In historical linguistics, Italo-Celtic is a grouping of the Italic and Celtic branches of the Indo-European language family on the basis of features shared by these two branches and no others. There is controversy about the causes of these similarities. They are usually considered to be innovations, likely to have developed after the breakup of the Proto-Indo-European language. It is also possible that some of these are not innovations, but shared conservative features. What is commonly accepted is that the shared features may usefully be thought of as Italo-Celtic forms.
The traditional interpretation of the data is that these two subgroups of the Indo-European language family are generally more closely related to each other than to the other Indo-European languages. This could imply that they are descended from a common ancestor, a Proto-Italo-Celtic which can be partly reconstructed by the comparative method. Those scholars who believe Proto-Italo-Celtic was an identifiable historical language estimate that it was spoken in the third or second millennium BC somewhere in south-central Europe but this hypothesis fell out of favour after being reexamined by Calvert Watkins in 1966. Some scholars, such as Frederik Kortlandt, continued to be interested in the theory. In 2002 a paper by Ringe, Warnow, and Taylor, employing computational methods as a supplement to the traditional linguistic subgrouping methodology, argued in favour of an Italo-Celtic subgroup, and in 2007 Kortlandt attempted a reconstruction of a Proto-Italo-Celtic.

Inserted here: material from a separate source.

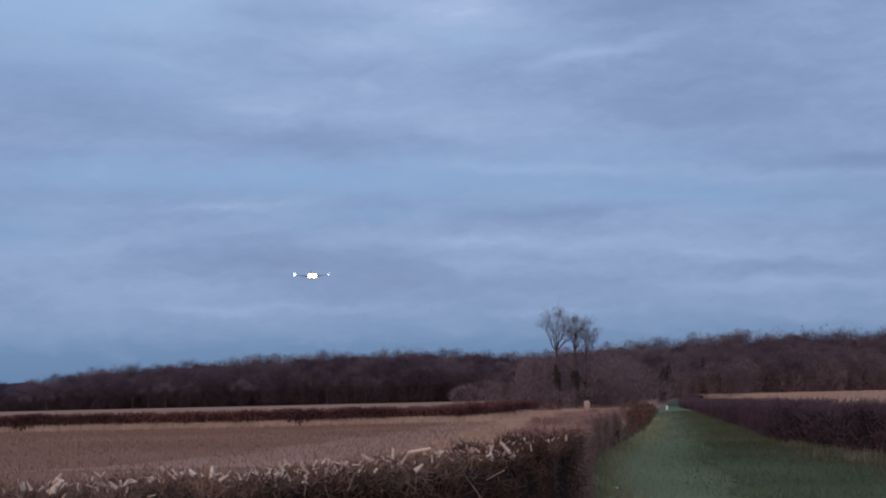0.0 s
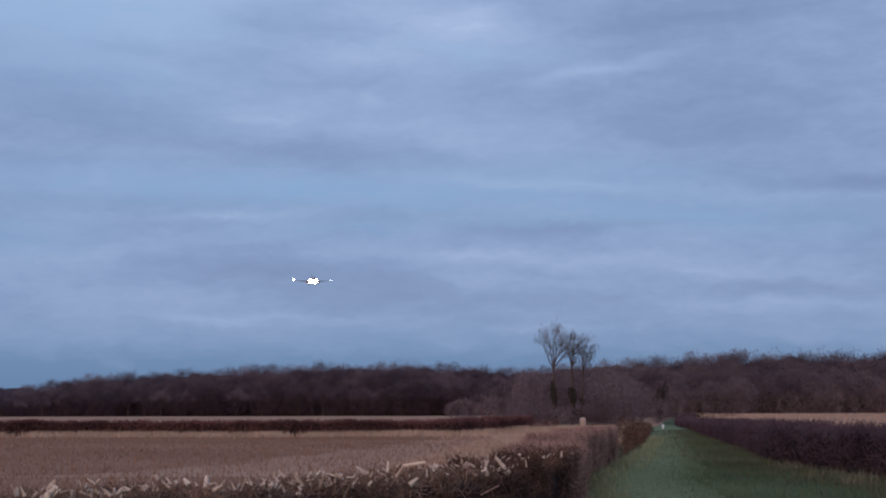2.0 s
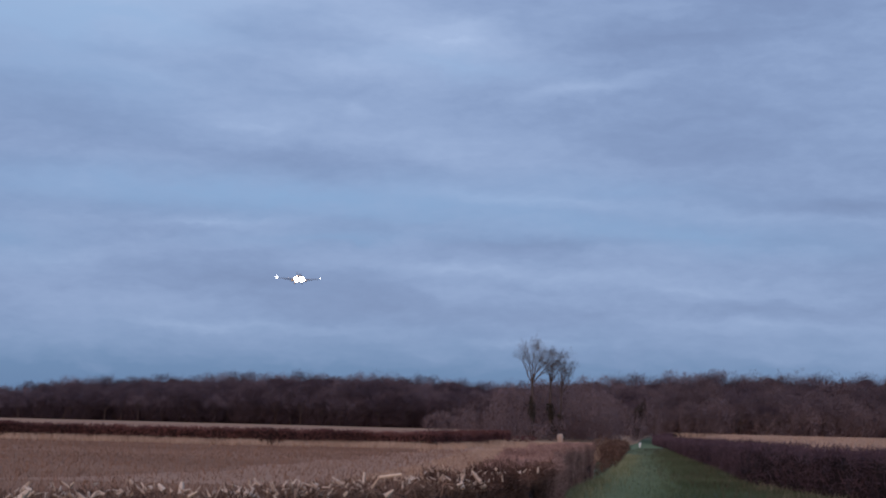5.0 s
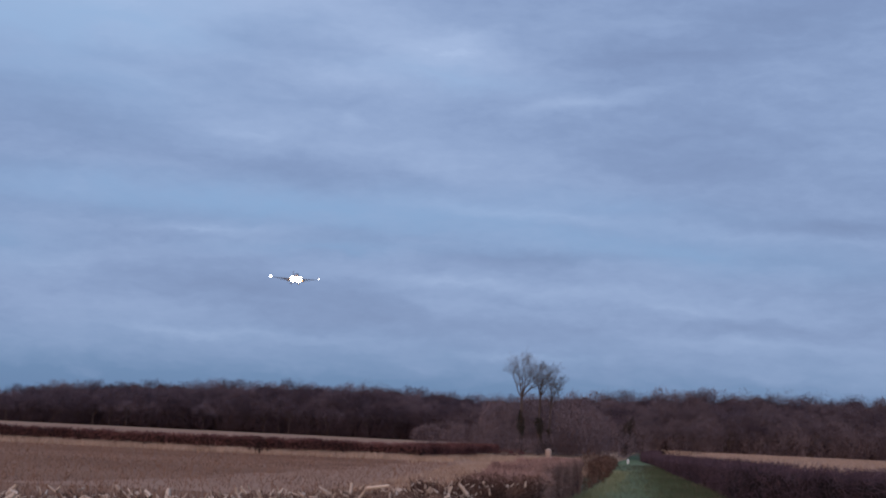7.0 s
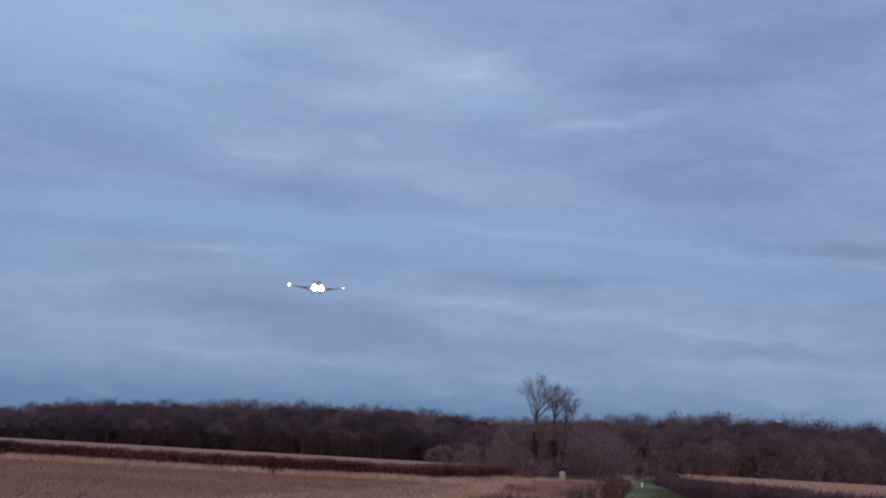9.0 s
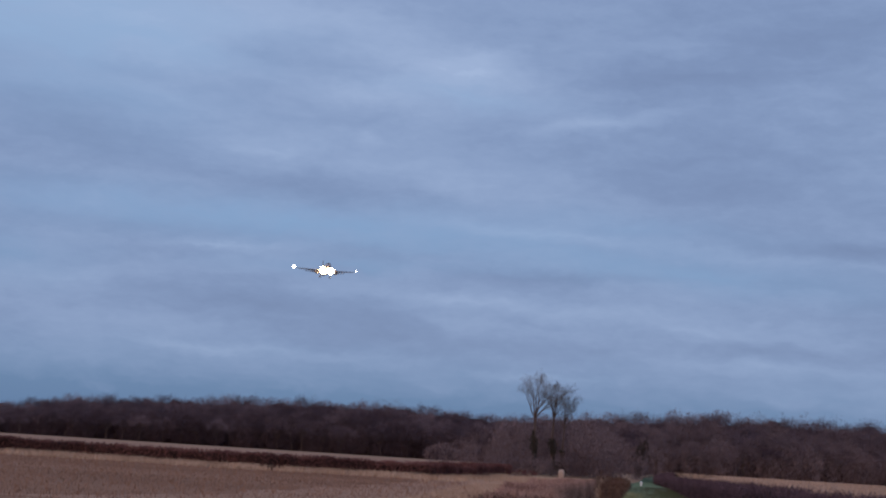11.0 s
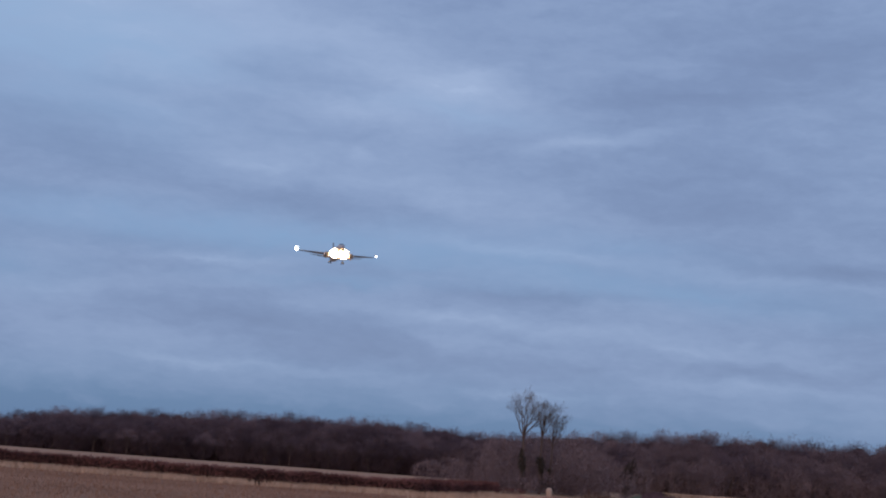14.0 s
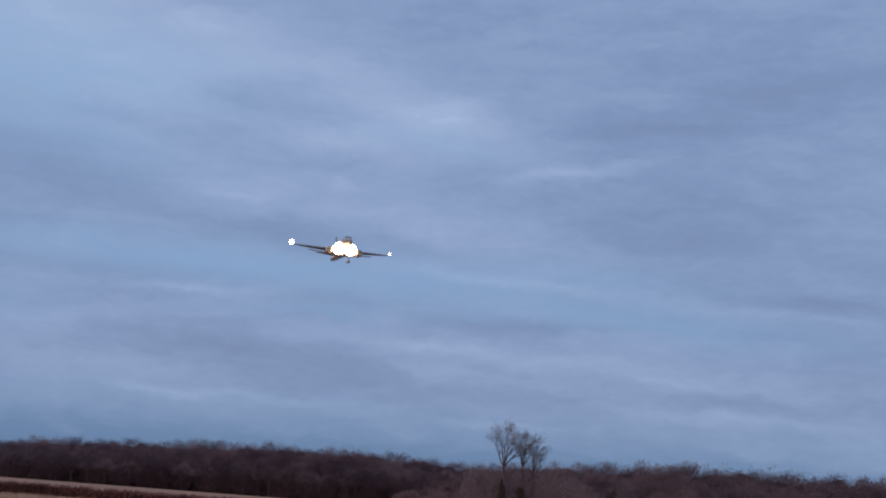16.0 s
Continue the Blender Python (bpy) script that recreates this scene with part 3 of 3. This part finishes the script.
def ash_limbs(rng, h, fork, reach, girth=0.2, limbs=5, lean=0.0):
    """Segments of a tall forked ash: clean trunk, steep limbs, fine twigs all along them."""
    out = []

    def bough(p, d, ln, r, level, steps, up):
        q = p
        for k in range(steps):
            d = (d + Vector(rng.normal(0, 0.09, 3)) + Vector((0, 0, up))).normalized()
            e = q + d * (ln / steps)
            r2 = r * (1 - 0.75 * (k + 1) / steps * 0.5)
            out.append((q, e, r, r2, level))
            q = e
            r = r2
            if level < 4 and k >= (2, 1, 1, 0)[level]:
                for _ in range((0, 2, 2, 2)[level] if k == steps - 1 else 1 + (rng.random() < (0, 0.3, 0.6, 0.6)[level])):
                    side = d.orthogonal().normalized()
                    side.rotate(Matrix.Rotation(rng.uniform(0, 2 * math.pi), 3, d))
                    tilt = rng.uniform(0.35, 0.85)
                    nd = d * math.cos(tilt) + side * math.sin(tilt)
                    bough(q, nd, ln * rng.uniform(0.45, 0.68) * (1.1 - 0.35 * k / steps), r * 0.5, level + 1, (0, 0, 4, 3, 2)[level + 1], 0.05)

    rise = Vector((lean, 0, 1)).normalized()
    p = Vector((0, 0, -0.1))
    for k in range(6):
        e = p + (rise + Vector(rng.normal(0, 0.02, 3))) * (h * fork / 6)
        out.append((p, e, girth * (1 - 0.07 * k), girth * (0.93 - 0.07 * k), 0))
        p = e
    for k in range(limbs):
        a = k * 2 * math.pi / limbs + rng.uniform(-0.3, 0.3)
        tilt = (0.58, 0.30, 0.50, 0.15, 0.55, 0.34)[k % 6] * rng.uniform(0.9, 1.15) * reach
        d = Vector((math.sin(tilt) * math.cos(a), math.sin(tilt) * math.sin(a), math.cos(tilt)))
        bough(p, d, h * (1 - fork) * rng.uniform(0.75, 0.95), girth * 0.42, 1, 6, 0.03)
    return out


scrub_mass("hedge_end_bush", "rounded dark bush where the trimmed hedge ends", [(6.0, 50.2, 0.42, 1.15), (6.65, 54.0, 0.5, 1.35), (7.75, 60, 0.5, 1.15), (8.6, 66, 0.55, 1.05), (9.5, 72, 0.6, 1.0), (10.4, 79, 0.6, 0.9), (11.5, 86, 0.7, 0.9), (13.0, 96, 0.7, 0.85), (14.4, 106, 0.7, 0.8)], 63, 2600, M_TWIG, 0.03, 0.3)
scrub_mass("low_bush", "small dark bush standing in the pale grass", [(9.3, 140, 0.8, 0.6), (10.4, 141, 0.8, 0.62)], 64, 900, M_RUST, 0.06, 0.4)


def ash_trees():
    for seed, at, h, fork, spread, girth, tilt, word in ((71, (12.4, 164, 0), 12.1, 0.64, 1.3, 0.20, 0.0, "tallest"), (78, (14.55, 165, 0), 11.0, 0.68, 0.9, 0.17, 0.0, "middle"),
                                                         (83, (15.55, 164.5, 0), 9.8, 0.66, 0.9, 0.12, 0.03, "smallest")):
        rng = np.random.default_rng(seed)
        segs = ash_limbs(rng, h, fork, spread, girth, 6, tilt)
        t = tree_parts("bare_tree", segs, 4, M_BARK, M_ASH, 0.006, at, "%s of three bare ash trees rising from the thicket" % word, "ash trees", scale_to=h)
        n = 1500
        z = rng.uniform(0.2, 4.8 * girth / 0.2, n)
        ang = rng.uniform(0, 2 * math.pi, n)
        rad = rng.uniform(0.1, 0.55, n) * (1 - z * 0.10) * (1 + 0.6 * np.sin(z * 2.3))
        p = np.stack([np.cos(ang) * rad + 0.12 * np.sin(z), np.sin(ang) * rad, z], 1)
        v, f = blades(p, p + rng.normal(0, 0.12, (n, 3)), 0.14, rng)
        bulk("ivy", v, f, M_IVY, t, "dark ivy on the trunk", "part")


ash_trees()


# ---- small things by the track ----
def revolve(bm, prof, sides=16, axis="z", at=(0, 0, 0)):
    """Turn a profile of (radius, height) about an axis."""
    rings = []
    for r, h in prof:
        ring = []
        for i in range(sides):
            t = 2 * math.pi * i / sides
            c = (r * math.cos(t), r * math.sin(t), h) if axis == "z" else (r * math.cos(t), h, r * math.sin(t))
            ring.append(bm.verts.new(Vector(c) + Vector(at)))
        rings.append(ring)
    for a, b in zip(rings, rings[1:]):
        for i in range(sides):
            bm.faces.new((a[i], a[(i + 1) % sides], b[(i + 1) % sides], b[i]))
    bm.faces.new(rings[0][::-1])
    bm.faces.new(rings[-1])
    bmesh.ops.recalc_face_normals(bm, faces=bm.faces)


def posts():
    stump = thing("wooden_post", (12.35, 130.0, 0), "stout pale weathered wooden post with rounded top", "post")
    bm = bmesh.new()
    revolve(bm, [(0.25, 0), (0.26, 0.3), (0.29, 0.6), (0.28, 0.78), (0.21, 0.92), (0.08, 0.98)], 14)
    part("post", bm, M_POST, stump)
    mark = thing("marker_post", (18.6, 124.8, 0), "short white marker post standing in the grass", "post")
    bm = bmesh.new()
    revolve(bm, [(0.09, 0), (0.09, 0.34), (0.08, 0.40), (0.03, 0.43)], 10)
    part("post", bm, M_WHITE, mark)
    part_cap = bmesh.new()
    revolve(part_cap, [(0.115, 0.24), (0.115, 0.34), (0.10, 0.36)], 10)
    part("band", part_cap, M_WHITE, mark, "white painted collar")
    scrap = thing("paper_scrap", (2.86, 25.4, 0.02), "small crumpled white paper scrap on the grass", "litter")
    rng = random.Random(9)
    bm = bmesh.new()
    bmesh.ops.create_icosphere(bm, subdivisions=2, radius=0.05)
    for q in bm.verts:
        q.co *= rng.uniform(0.6, 1.15)
        q.co.z = q.co.z * 0.7 + 0.04
    part("paper", bm, M_WHITE, scrap)


posts()


def broken_branch():
    """A split pale bough lying bent over the hedge top."""
    b = thing("broken_branch", (-0.5, 12.35, 0.03), "split pale bough sticking out of the trimmed hedge top", "branch")
    knots = [(-0.10, 0.06, 0.70), (-0.02, 0.03, 0.96), (0.06, 0.0, 1.03), (0.12, -0.02, 1.12), (0.18, -0.03, 1.205), (0.36, -0.06, 1.235)]
    a, e = knots[:-1] + [knots[2], (0.10, 0, 1.08), (-0.32, 0.05, 1.25)], knots[1:] + [(0.02, -0.05, 1.14), (0.28, -0.04, 1.06), (-0.16, 0.0, 1.22)]
    r = np.array([0.012, 0.013, 0.014, 0.014, 0.016, 0.007, 0.009, 0.008])
    for k in ((0, 1, 2, 3, 4), (5,), (6,)):
        k = list(k)
        bulk("bough" if k[0] == 0 else "side_shoot", *sticks([a[i] for i in k], [e[i] for i in k], r[k], r[k] * 0.8, 6), M_STUB, b, kind="part")



broken_branch()


# ---- the airliner: local +y is ahead, the origin between its landing lamps ----
def wing_mesh(side, root, tip, chord_r, chord_t, thick_r, thick_t):
    """A tapered aerofoil from root to tip (leading-edge points)."""
    bm = bmesh.new()
    prof = [(0, 0), (0.04, 0.45), (0.15, 0.8), (0.35, 1.0), (0.65, 0.7), (1.0, 0.03), (0.65, -0.35), (0.35, -0.6), (0.12, -0.55), (0.03, -0.35)]
    loops = []
    for k in range(7):
        t = k / 6
        p = Vector(root).lerp(Vector(tip), t)
        c, th = chord_r + (chord_t - chord_r) * t, thick_r + (thick_t - thick_r) * t
        loops.append([bm.verts.new((p.x * side, p.y - a * c, p.z + b * th / 2)) for a, b in prof])
    for a, b in zip(loops, loops[1:]):
        for i in range(len(prof)):
            bm.faces.new((a[i], a[(i + 1) % len(prof)], b[(i + 1) % len(prof)], b[i]))
    bm.faces.new(loops[0])
    bm.faces.new(loops[-1][::-1])
    bmesh.ops.recalc_face_normals(bm, faces=bm.faces)
    return bm


def fin_mesh(base, top, chord_b, chord_t, thick):
    bm = bmesh.new()
    loops = []
    for p, c in ((base, chord_b), (top, chord_t)):
        prof = [(0, 0), (0.2, 0.5), (0.5, 0.45), (1, 0.03), (1, -0.03), (0.5, -0.45), (0.2, -0.5)]
        loops.append([bm.verts.new((p[0] + b * thick, p[1] - a * c, p[2])) for a, b in prof])
    n = 7
    for i in range(n):
        bm.faces.new((loops[0][i], loops[0][(i + 1) % n], loops[1][(i + 1) % n], loops[1][i]))
    bm.faces.new(loops[0])
    bm.faces.new(loops[1][::-1])
    bmesh.ops.recalc_face_normals(bm, faces=bm.faces)
    return bm


def lens_mesh(r, depth, at):
    bm = bmesh.new()
    prof = [(r * 0.98, -depth * 0.3), (r, 0)] + [(r * math.cos(a), depth * math.sin(a)) for a in (0.4, 0.8, 1.2, 1.5)]
    revolve(bm, prof, 32, "y", at)
    return bm


def airliner():
    jet = thing("airliner", (0, 0, 0), "twin-engined jet airliner on approach with landing lights on and gear down", "aircraft")
    R = 2.0
    bm = bmesh.new()
    revolve(bm, [(0.05, 13.6), (0.55, 13.2), (1.05, 12.4), (1.5, 11.2), (1.82, 9.6), (R, 7.6), (R, 0), (R, -11), (1.8, -15), (1.35, -19), (0.8, -22.6), (0.25, -25)], 28, "y", (0, 0, 0.85))
    hull = part("fuselage", bm, M_HULL, jet, "white painted fuselage", True)
    bm = bmesh.new()
    revolve(bm, [(0.4, 3.4), (1.5, 1.6), (1.9, -1.5), (1.85, -5), (0.6, -8)], 20, "y", (0, 0, -0.25))
    part("belly_fairing", bm, M_WING, jet, "grey wing root fairing", True)
    for sx in (-1, 1):
        bm = bmesh.new()
        q = [(sx * 0.12, 12.05, 2.02), (sx * 0.95, 11.65, 1.95), (sx * 1.15, 10.95, 2.35), (sx * 0.12, 11.3, 2.62)]
        outer = [bm.verts.new(c) for c in q]
        inner = [bm.verts.new((c[0], c[1] - 0.15, c[2] - 0.12)) for c in q]
        bm.faces.new(outer), bm.faces.new(inner[::-1])
        for i in range(4):
            bm.faces.new((outer[i], outer[(i + 1) % 4], inner[(i + 1) % 4], inner[i]))
        bmesh.ops.recalc_face_normals(bm, faces=bm.faces)
        part("cockpit_window", bm, M_GLASS, hull, "dark cockpit windscreen pane")
        wing = part("wing", wing_mesh(sx, (1.2, 1.2, -0.35), (17.2, -6.6, 1.25), 7.6, 1.6, 1.0, 0.22), M_WING, jet, "grey swept wing", True)
        part("winglet", fin_mesh((sx * 17.2, -6.8, 1.25), (sx * 17.75, -8.3, 3.4), 1.5, 0.6, 0.16), M_HULL, wing, "upturned white wingtip")
        part("flap", wing_mesh(sx, (2.0, -6.0, -0.75), (11.5, -7.4, 0.15), 1.9, 1.2, 0.3, 0.2), M_WING, wing, "lowered flap")
        cowl = bmesh.new()
        revolve(cowl, [(0.92, 3.0), (1.05, 3.35), (1.18, 3.3), (1.3, 2.6), (1.32, 1.2), (1.1, -0.6), (0.8, -1.3)], 22, "y", (sx * 5.4, 0, -1.15))
        pod = part("engine", cowl, M_COWL, jet, "pale engine cowl under the wing", True)
        ring = bmesh.new()
        revolve(ring, [(1.02, 3.42), (1.16, 3.40), (1.20, 3.22), (1.0, 3.2)], 22, "y", (sx * 5.4, 0, -1.15))
        part("intake_lip", ring, M_LIP, pod, "bare metal intake lip", True)
        fan = bmesh.new()
        revolve(fan, [(0.08, 3.75), (0.3, 3.5), (0.9, 3.44), (0.95, 3.41)], 22, "y", (sx * 5.4, 0, -1.15))
        part("fan", fan, M_FAN, pod, "dark fan face")
        part("pylon", fin_mesh((sx * 5.4, 1.8, -0.3), (sx * 5.4, -0.4, 0.25), 4.2, 3.4, 0.4), M_WING, pod)
        part("tailplane", wing_mesh(sx, (0.5, -18.8, 1.7), (7.0, -22.6, 2.5), 3.8, 1.4, 0.4, 0.15), M_WING, jet, "", True)
        gear = bmesh.new()
        revolve(gear, [(0.16, -3.2), (0.16, -0.6)], 10, "z", (sx * 2.85, -5.0, 0))
        leg = part("main_gear", gear, M_STRUT, jet, "lowered main landing gear leg")
        for o in (-0.42, 0.42):
            tyre = bmesh.new()
            revolve(tyre, [(0.3, -0.2), (0.52, -0.18), (0.56, 0), (0.52, 0.18), (0.3, 0.2)], 18, "z")
            bmesh.ops.rotate(tyre, verts=tyre.verts, matrix=Matrix.Rotation(math.pi / 2, 3, "Y"))
            bmesh.ops.translate(tyre, verts=tyre.verts, vec=(sx * 2.85 + o, -5.0, -3.25))
            part("wheel", tyre, M_TYRE, leg, "", True)
        # lens metres wide: the glare round the lamp is built into its size
        lamp = part("landing_light", lens_mesh(2.1, 0.9, (sx * 1.95, 4.4, -0.7)), M_LAND, jet, "warm white landing light, its glare built into the lens", True)
        r = 0.84 if sx > 0 else 0.33
        part("wingtip_light", lens_mesh(r, 0.4, (sx * 18.0, -6.5, 1.75)), M_TIP, wing, "bright white wingtip light", True)
    part("tail_fin", fin_mesh((0, -16.0, 2.2), (0, -22.2, 9.0), 6.6, 2.4, 0.5), M_WING, jet, "upright dark tail fin")
    gear = bmesh.new()
    revolve(gear, [(0.12, -3.0), (0.12, -0.6)], 10, "z", (0, 10.2, 0))
    leg = part("nose_gear", gear, M_STRUT, jet, "lowered nose gear leg")
    # oversized like the wing pair, to fill the glare between them
    part("landing_light", lens_mesh(1.0, 0.5, (0, 10.7, -1.55)), M_LAND, jet, "oversized lamp on the nose gear, filling out the glare", True)
    for o in (-0.25, 0.25):
        tyre = bmesh.new()
        revolve(tyre, [(0.2, -0.12), (0.34, -0.1), (0.36, 0), (0.34, 0.1), (0.2, 0.12)], 16, "z")
        bmesh.ops.rotate(tyre, verts=tyre.verts, matrix=Matrix.Rotation(math.pi / 2, 3, "Y"))
        bmesh.ops.translate(tyre, verts=tyre.verts, vec=(o, 10.2, -3.05))
        part("wheel", tyre, M_TYRE, leg, "", True)
    return jet


jet = airliner()


def motions():
    rows = []
    for k in range(17):
        t = float(k)
        x = 0.0333 * t * t + 6.6445 * t - 137.585
        y = -0.0126 * t * t - 63.6426 * t + 1539.887
        z = -0.0038 * t * t - 2.5649 * t + 130.31
        head = math.degrees(math.atan2(-(6.6445 + 0.0666 * t), -63.7))
        rows.append((t, pose(x - 0.65, y, z, 2.0, -0.0004 * max(0.0, t - 9) ** 4, head + 3.2)))
    walk(jet, rows)


motions()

The most common alternative interpretation is that the close proximity of Proto-Celtic and Proto-Italic over a long period could have encouraged the parallel development of what were already quite separate languages; areal features within a Sprachbund. As Watkins (1966) puts it, "the community of -ī in Italic and Celtic is attributable to early contact, rather than to an original unity." The assumed period of language contact could then be later, perhaps continuing well into the first millennium BC.